As a small side note, over Thanksgiving weekend, a perfect example of why the federal judiciary is so important has developed: the battle over the acting Director of the Consumer Financial Protection Bureau (CFPB). I’m not going to cover this story in detail here, because it’s thankfully being covered pretty thoroughly in both the print and tv media, but just in case any of you had missed it, I would be remiss if I didn’t at least call your attention to it.
In short, the agency’s former Director, Richard Cordray resigned at the end of last week and appointed someone from within the agency, Leandra English, to become the acting Director. He believes the statute that created the CFPB (the Dodd-Frank Act) gives him the authority to make that appointment. However, shortly after he did that, Trump appointed someone from within his administration, Mick Mulvaney (the OMB Director) to become the acting Director of the CFPB. Trump believes that a more general statute, the Federal Vacancies Act gives him the authority to do that. You’ll note the obvious problem there – that means two people are both appointed to be acting Director.
And the craziest part is that both sides have decent legal arguments for their positions. No one is quite sure who is right, and there’s no precedent for this issue. The CFPB’s general counsel has sided with Mulvaney, so for now, Mulvaney seems to have the upper hand. But there are plenty of legal experts making strong arguments in favor of the other side. English has filed a lawsuit with the District Court of D.C. asking for a temporary restraining order against Mulvaney and for the court to establish that she is the acting Director. So this will ultimately be decided by the courts – bringing us back to the original point of why the judiciary is so crucial. It ends up touching on nearly every aspect of our lives – even on issues that you wouldn’t think up in your wildest imagination.
But regardless of the outcome in that case, this fight is significant, because it is the inevitable explosion of the bitter battle the GOP has been waging against the CFPB since its inception. I wrote about that on this blog back in April in Protection Objection, and explained how the GOP was waging that fight in large part by attacking the Director position. Now, Trump and the GOP are finally getting their chance to dismantle the agency – if not in fact, then in purpose – by appointing as its Director a man who has long wanted the agency torn down.
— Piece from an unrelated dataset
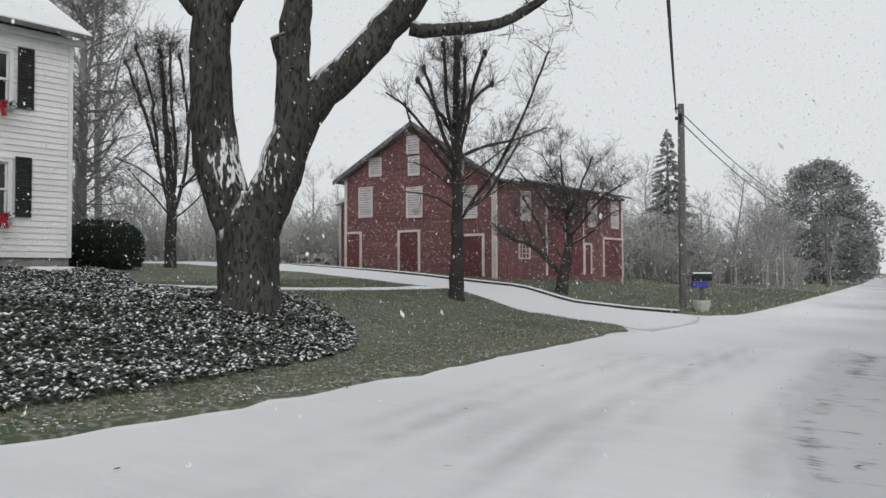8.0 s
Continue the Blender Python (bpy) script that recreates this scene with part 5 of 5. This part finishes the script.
# tall elms behind the house roof
plant(bare[0], (-36.0, 33.0), 1.35, 0.5)
plant(bare[1], (-40.0, 27.0), 1.45, 2.5)
plant(bare[2], (-33.5, 30.0), 1.15, 4.0)
plant(bare[3], (-45.0, 33.0), 1.4, 1.0)
for o in (*bare, *firs, *brush):
    for c in (o, *o.children_recursive):
        bpy.data.objects.remove(c)


# ---- snow patches before the house ----
def snow_patches():
    rng = random.Random(77)
    for u, y, r in ((-1.6, -0.9, 0.7), (0.3, -0.8, 0.6), (-3.4, -3.7, 0.5)):
        c = HOUSE @ Vector((u, y, 0))
        s = Shape()
        ring = []
        for a in range(18):
            w = 2 * math.pi * a / 18
            q = r * rng.uniform(0.65, 1.15)
            ring.append((c.x + q * 0.55 * math.cos(w), c.y + q * 1.4 * math.sin(w)))
        zs = [lawn_z(x, y2) for x, y2 in ring]
        s.prism([(x, y2, z) for (x, y2), z in zip(ring, zs)], [(c.x + (x - c.x) * 0.8, c.y + (y2 - c.y) * 0.8, z + 0.15) for (x, y2), z in zip(ring, zs)])
        tagged(part("snow_patch", s, SNOW), "low patch of snow on the ground by the house", "snow", "snow patches")


snow_patches()


# ---- clapboards of the house front, cut round its openings ----
def clapboards():
    X0, X1, Z0, Z1 = house_box
    step = 0.142
    n = int((Z1 - 0.16 - Z0) / step)
    for i in range(n):
        z0, z1 = Z0 + step * i, Z0 + step * (i + 1)
        cuts = sorted((h[0] - 0.09, h[1] + 0.09) for h in house_holes if h[2] - 0.08 < z1 - 0.01 and h[3] + 0.12 > z0 + 0.01)
        x = X0 + 0.10
        for a, b in cuts + [(X1 - 0.10, X1)]:
            if a - x > 0.03:
                s = Shape()
                s.prism([(x, -0.034, z0), (a, -0.034, z0), (a, -0.002, z0), (x, -0.002, z0)], [(x, -0.012, z1), (a, -0.012, z1), (a, -0.002, z1), (x, -0.002, z1)])
                part("clapboard", s, SIDING, house)
            x = max(x, b)


clapboards()


# ---- the snowfall, caught in the air ----
def build_snowfall():
    """Flakes and clumps of flakes, greying distance slightly; far trees' colours carry most haze."""
    rng = np.random.default_rng(140)
    n = 260000
    p = np.column_stack((rng.uniform(-46, 4, n), rng.uniform(-1, 78, n), rng.uniform(0.3, 10.5, n)))
    way = np.linspace((-0.3, 1.0), (-8.5, 7.6), 14)
    off = np.min(np.hypot(p[:, None, 0] - way[None, :, 0], p[:, None, 1] - way[None, :, 1]), axis=1)
    keep = (off > 2.4) & ((off > 9) | (rng.random(n) < 0.35))
    p, off = p[keep], off[keep]
    n = len(p)
    r = rng.uniform(0.0045, 0.010, n) + 0.0015 * np.clip((off - 8) / 10, 0, 1)
    fall = np.column_stack((rng.normal(0.35, 0.3, n), rng.normal(-0.15, 0.3, n), -np.ones(n)))
    fall *= (r * rng.uniform(1.2, 2.4, n) / np.linalg.norm(fall, axis=1))[:, None]
    turn = rng.uniform(0, 2 * np.pi, n)
    side = np.column_stack((np.cos(turn), np.sin(turn), rng.normal(0, 0.3, n))) * r[:, None]
    corners = np.stack((p - fall, p - side, p + fall * 0.9, p + side), axis=1).reshape(-1, 3)
    s = Shape()
    s.v = corners.tolist()
    s.f = [(4 * i, 4 * i + 1, 4 * i + 2, 4 * i + 3) for i in range(n)]
    s.k = [0] * n
    return tagged(part("falling_snow", s, SNOW), "small white snowflakes drifting down", "snowfall", kind="stuff")


build_snowfall()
Mick Mulvaney has in recent years called the CFPB a “sick sad” joke, and when he was a member of the House, he sponsored several bills to eliminate the agency altogether.
And keep in mind that this current fight is about the acting Director position, i.e. this position is only temporary, until Trump appoints a permanent Director. Trump can now, at any point, name whoever he chooses to be the permanent Director, as long as s/he can get the votes of 50 members of the Senate (plus VP Pence). With this pliant GOP Congress, that should not be a difficult hurdle to overcome, no matter who Trump nominates. Surely it will be someone who, like Mulvaney, thoroughly opposes the mission of the agency and will run the agency in a manner consistent with that belief.